▶ _Exercise objective_
List all lines in the material below that contain "with".

▶ _Data lines_

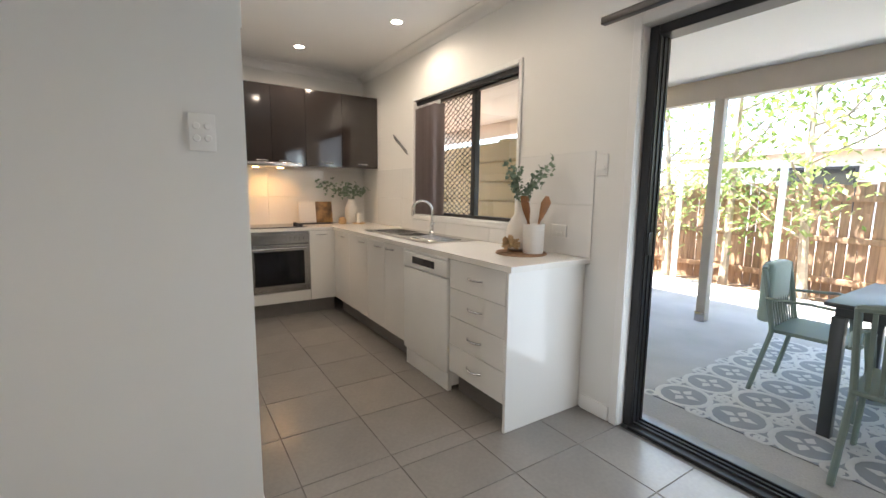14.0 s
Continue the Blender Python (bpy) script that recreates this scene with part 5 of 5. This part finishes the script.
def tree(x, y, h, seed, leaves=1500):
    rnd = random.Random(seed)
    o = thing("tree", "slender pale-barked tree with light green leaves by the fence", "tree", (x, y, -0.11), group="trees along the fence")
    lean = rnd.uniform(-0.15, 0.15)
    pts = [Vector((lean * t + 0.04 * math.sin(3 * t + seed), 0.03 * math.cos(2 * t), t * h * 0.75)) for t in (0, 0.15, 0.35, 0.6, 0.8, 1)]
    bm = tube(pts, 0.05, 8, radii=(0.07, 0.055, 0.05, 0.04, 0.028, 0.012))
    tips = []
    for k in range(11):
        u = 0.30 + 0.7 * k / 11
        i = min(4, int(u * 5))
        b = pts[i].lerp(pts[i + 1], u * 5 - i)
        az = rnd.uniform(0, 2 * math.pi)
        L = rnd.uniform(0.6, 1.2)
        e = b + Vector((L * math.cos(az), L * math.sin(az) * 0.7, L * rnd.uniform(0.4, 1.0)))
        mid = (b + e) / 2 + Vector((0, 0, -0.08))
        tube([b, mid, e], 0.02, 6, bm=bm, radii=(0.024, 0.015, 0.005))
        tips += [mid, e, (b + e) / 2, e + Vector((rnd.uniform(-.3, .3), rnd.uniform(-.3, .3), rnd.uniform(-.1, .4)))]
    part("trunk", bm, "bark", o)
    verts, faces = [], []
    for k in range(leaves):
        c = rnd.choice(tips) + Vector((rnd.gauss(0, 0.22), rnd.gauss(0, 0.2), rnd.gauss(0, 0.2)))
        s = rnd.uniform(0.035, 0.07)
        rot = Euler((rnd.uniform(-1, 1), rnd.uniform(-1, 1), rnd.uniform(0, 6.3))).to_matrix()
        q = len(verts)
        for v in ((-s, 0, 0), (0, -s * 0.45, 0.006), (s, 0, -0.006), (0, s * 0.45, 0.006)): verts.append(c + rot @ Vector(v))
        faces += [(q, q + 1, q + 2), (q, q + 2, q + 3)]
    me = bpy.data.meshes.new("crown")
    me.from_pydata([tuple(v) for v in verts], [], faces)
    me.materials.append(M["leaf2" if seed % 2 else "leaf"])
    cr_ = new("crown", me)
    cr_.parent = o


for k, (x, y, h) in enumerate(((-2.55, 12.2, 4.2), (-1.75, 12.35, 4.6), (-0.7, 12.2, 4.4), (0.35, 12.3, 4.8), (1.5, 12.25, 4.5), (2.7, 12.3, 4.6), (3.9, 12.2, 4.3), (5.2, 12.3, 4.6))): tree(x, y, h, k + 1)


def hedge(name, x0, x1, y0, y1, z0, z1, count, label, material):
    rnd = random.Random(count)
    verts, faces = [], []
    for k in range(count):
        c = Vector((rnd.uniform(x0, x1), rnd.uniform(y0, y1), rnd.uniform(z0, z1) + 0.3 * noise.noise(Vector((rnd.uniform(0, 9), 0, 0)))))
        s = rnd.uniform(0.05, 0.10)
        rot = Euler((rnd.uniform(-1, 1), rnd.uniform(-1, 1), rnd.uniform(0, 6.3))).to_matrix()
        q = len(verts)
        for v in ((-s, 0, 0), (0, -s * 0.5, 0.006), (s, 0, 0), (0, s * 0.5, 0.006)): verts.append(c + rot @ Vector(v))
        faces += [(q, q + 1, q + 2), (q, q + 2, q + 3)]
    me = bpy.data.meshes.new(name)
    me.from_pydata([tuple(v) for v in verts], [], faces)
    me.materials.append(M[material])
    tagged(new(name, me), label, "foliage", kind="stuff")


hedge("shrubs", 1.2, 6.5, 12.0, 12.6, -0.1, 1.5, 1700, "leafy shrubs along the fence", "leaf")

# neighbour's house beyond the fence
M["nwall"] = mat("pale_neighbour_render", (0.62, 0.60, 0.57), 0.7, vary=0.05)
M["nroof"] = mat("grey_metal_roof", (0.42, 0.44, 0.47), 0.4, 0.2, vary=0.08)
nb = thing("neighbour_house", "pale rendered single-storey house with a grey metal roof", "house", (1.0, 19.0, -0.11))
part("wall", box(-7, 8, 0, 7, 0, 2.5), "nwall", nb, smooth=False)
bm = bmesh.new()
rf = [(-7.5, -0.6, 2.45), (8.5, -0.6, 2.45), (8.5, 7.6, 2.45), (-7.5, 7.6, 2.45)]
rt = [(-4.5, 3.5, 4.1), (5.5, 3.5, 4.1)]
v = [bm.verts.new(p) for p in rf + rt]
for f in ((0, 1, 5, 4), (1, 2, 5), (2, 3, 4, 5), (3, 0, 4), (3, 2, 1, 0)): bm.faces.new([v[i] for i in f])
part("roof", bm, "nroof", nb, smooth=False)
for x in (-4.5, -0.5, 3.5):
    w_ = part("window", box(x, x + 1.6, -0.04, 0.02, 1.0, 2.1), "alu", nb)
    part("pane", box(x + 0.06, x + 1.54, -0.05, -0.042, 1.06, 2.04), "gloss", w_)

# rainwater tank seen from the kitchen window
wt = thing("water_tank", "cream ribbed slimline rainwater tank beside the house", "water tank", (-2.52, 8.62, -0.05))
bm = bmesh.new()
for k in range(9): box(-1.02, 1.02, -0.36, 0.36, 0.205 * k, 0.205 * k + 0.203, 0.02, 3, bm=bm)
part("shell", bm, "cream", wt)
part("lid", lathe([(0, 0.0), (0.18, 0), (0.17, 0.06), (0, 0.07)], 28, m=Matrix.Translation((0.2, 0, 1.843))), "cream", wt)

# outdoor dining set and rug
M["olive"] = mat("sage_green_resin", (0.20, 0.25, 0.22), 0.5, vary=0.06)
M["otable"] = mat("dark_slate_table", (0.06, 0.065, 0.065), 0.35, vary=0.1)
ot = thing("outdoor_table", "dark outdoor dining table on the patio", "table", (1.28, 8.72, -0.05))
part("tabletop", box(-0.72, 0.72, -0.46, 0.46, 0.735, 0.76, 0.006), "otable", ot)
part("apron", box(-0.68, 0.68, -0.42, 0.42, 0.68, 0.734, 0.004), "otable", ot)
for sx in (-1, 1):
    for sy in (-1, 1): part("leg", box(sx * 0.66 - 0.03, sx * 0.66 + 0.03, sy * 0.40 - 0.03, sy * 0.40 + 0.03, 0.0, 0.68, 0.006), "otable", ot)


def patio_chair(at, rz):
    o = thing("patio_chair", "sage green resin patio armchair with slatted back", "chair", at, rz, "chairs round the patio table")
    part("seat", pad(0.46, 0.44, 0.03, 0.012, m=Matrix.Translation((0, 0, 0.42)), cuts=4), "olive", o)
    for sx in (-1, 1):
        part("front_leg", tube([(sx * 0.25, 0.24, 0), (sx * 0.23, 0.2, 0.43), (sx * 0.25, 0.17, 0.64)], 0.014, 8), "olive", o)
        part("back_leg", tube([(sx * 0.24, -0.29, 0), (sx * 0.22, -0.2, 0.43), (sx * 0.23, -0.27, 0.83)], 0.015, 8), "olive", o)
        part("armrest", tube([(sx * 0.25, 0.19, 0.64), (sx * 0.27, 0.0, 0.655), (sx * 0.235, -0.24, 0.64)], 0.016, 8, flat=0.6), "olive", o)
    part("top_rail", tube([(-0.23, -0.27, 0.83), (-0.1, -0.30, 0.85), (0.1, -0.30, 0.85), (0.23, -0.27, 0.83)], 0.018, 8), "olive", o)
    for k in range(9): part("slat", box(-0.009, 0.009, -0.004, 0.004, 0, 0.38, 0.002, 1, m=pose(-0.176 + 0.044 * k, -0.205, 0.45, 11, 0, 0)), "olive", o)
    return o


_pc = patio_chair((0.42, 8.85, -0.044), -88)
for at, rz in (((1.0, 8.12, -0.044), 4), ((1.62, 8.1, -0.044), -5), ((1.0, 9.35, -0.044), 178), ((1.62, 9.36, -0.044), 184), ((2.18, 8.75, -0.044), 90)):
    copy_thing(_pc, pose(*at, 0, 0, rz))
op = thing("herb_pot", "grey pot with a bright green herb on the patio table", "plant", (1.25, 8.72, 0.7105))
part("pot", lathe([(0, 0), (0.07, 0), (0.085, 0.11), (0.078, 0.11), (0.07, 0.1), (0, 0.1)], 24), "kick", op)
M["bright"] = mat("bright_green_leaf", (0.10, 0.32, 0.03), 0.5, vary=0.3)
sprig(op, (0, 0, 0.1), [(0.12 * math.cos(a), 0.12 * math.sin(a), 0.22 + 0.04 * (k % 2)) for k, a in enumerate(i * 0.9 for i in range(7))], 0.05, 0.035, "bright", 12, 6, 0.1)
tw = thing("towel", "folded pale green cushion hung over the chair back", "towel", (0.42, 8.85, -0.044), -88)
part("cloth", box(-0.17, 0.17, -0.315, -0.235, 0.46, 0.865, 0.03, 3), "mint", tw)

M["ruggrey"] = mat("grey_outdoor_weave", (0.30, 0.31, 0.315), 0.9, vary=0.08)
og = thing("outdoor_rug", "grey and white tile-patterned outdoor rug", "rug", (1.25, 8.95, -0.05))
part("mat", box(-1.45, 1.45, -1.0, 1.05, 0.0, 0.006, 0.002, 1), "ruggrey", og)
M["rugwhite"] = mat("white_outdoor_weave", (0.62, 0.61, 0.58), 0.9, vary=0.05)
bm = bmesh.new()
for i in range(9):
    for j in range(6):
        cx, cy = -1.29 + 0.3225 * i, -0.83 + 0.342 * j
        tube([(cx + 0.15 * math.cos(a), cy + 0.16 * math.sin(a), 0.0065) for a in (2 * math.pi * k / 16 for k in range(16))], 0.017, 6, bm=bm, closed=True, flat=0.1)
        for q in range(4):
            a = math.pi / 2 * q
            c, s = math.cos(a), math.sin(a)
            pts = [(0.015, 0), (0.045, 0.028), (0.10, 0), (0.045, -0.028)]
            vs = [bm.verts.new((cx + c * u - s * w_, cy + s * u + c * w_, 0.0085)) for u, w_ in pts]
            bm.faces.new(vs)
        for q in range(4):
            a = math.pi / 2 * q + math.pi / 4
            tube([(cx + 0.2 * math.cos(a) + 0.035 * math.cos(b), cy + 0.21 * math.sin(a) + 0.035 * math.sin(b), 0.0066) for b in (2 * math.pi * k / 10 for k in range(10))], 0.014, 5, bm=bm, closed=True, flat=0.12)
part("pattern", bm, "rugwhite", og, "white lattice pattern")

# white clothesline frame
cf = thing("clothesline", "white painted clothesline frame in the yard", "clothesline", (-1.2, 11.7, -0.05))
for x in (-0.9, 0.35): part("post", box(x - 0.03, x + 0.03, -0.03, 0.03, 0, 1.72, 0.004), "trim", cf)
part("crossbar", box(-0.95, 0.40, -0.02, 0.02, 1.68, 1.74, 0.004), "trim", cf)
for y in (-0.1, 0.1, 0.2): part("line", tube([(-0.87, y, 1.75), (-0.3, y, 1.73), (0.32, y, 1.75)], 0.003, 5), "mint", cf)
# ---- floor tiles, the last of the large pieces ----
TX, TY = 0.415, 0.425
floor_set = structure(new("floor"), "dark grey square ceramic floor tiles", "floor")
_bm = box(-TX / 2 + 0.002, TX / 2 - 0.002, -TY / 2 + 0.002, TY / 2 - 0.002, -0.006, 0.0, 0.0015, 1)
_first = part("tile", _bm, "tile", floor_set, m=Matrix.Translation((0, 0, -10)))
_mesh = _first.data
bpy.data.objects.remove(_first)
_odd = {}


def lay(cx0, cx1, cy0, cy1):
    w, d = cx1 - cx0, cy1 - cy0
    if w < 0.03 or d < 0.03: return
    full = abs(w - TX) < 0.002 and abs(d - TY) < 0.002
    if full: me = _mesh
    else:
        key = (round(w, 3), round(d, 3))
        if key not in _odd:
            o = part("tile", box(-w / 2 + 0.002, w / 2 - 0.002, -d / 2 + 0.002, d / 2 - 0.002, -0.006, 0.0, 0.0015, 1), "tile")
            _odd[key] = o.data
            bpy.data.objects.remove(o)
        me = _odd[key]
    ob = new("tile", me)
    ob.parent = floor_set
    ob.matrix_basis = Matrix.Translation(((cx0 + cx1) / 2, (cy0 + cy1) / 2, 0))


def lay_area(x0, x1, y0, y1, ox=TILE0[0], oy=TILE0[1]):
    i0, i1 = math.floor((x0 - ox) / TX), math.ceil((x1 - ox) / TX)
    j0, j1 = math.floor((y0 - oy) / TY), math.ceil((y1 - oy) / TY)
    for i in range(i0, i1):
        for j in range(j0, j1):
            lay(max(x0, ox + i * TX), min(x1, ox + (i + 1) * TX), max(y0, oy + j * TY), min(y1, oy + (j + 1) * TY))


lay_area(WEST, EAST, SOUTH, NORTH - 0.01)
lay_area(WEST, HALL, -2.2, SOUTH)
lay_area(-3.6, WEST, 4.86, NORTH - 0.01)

▶ _Worked answer_
Continue the Blender Python (bpy) script that recreates this scene with part 5 of 5. This part finishes the script.
    o = thing("tree", "slender pale-barked tree with light green leaves by the fence", "tree", (x, y, -0.11), group="trees along the fence")
nb = thing("neighbour_house", "pale rendered single-storey house with a grey metal roof", "house", (1.0, 19.0, -0.11))
    o = thing("patio_chair", "sage green resin patio armchair with slatted back", "chair", at, rz, "chairs round the patio table")
op = thing("herb_pot", "grey pot with a bright green herb on the patio table", "plant", (1.25, 8.72, 0.7105))